プラットフォームビジネスを新規事業として成功させるコツ
プラットフォームビジネスを新規事業として成功させるコツは3つあります。それぞれのコツについて、1つずつ詳しく解説します。
ユーザー数を増やす
プラットフォームビジネスは、提供者と利用者がいて初めて成立するビジネスモデルです。ユーザー数が増えるほど、利益につながる機会も増えます。
例えば、ECサイト系のプラットフォームで提供者が増えると、それだけ提供できる商品の種類や数も豊富になります。取り扱う商品が増えれば、より幅広い利用者の需要を満たせるため、自然と提供者と利用者の双方が増加するでしょう。
また、プラットフォームは一定のユーザー数を超えると、口コミや認知度向上といったネットワーク効果によって、大々的な集客を行わずともユーザーを獲得しやすくなる傾向があります。
このように、プラットフォームビジネスではいかにユーザー数を増やせるかが勝負となります。
キャッシュポイントを作る
プラットフォームビジネスでは、多くのユーザーを集めることがキーポイントになりますが、利益を生み出すにはキャッシュポイントを作ることが大切です。
自社が構築したいプラットフォームには、手数料・サブスクリプション・プレミアム機能・広告費のどのキャッシュポイントが最適かを見極めなければなりません。
プラットフォームビジネスのキャッシュポイントとして多く採用されているのは、取引成立時に発生する手数料です。
しかし、サブスクリプションサービスの「Netflix」、プレミアム機能を提供する「YouTube」、多種多様な広告枠を設置する「Instagram」など、どのキャッシュポイントにおいても成功している企業・サービスは存在します。
そのため、どのキャッシュポイントがよいかというより、自社のプラットフォームと相性のよいキャッシュポイントを選ぶことが大切です。
独自の機能やサービスを提供する
プラットフォームビジネスに参入する企業が増えている現在、似たり寄ったりのプラットフォームを構築しても、すでに存在するサービスにユーザーが定着していれば、新たにユーザーを獲得することは困難です。
そのため、競合にはない独自の機能・サービスを提供し、自社のプラットフォームを利用する価値を生み出す必要があります。
これまでにない新しいプラットフォームを構築することもひとつですが、「サポート内容が充実している」「関連サービスと連携するとお得に利用できる」など、プラットフォームの利便性をよりよくすることも、価値を高める方法のひとつです。
このように、独自の機能・サービスを提供することで、ユーザーが競合ではなく自社を利用する理由を作りましょう。
まとめ
商品・サービスの「提供者」と「利用者」をつなぐ「場」を提供するプラットフォームビジネスですが、自社商品・サービスを開発するコストや手間がかからないとして、注目が高まっています。

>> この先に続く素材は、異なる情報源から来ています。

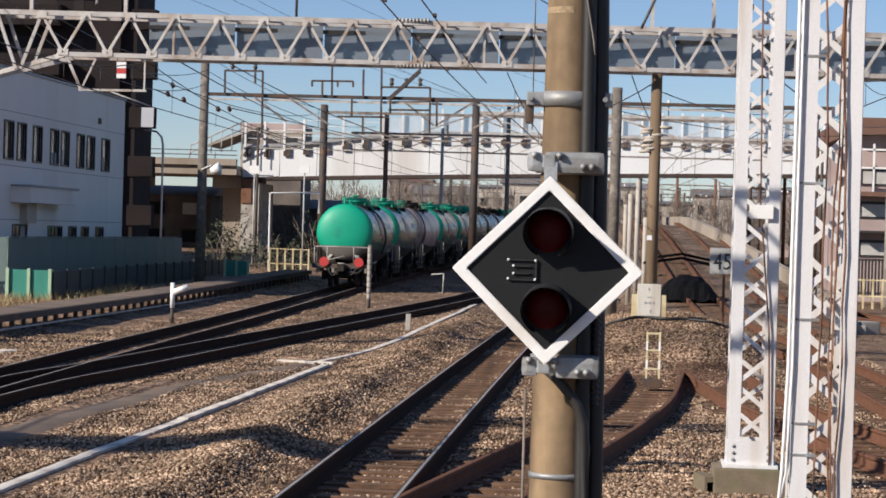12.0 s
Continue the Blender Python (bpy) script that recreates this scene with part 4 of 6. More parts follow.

ただし、注目が高まっている一方で参入する企業も増えているため、プラットフォームビジネスで起業するには、計画的かつ戦略的にプラットフォームの構築を進めていかなければなりません。
また、プラットフォームビジネスは、ユーザーが集まってこそビジネスとして成立します。そのため、立ち上げ当初はいかにユーザーを集めるかもポイントとなるでしょう。ぜひ本記事を参考に、自社ならではのプラットフォームを構築していってください。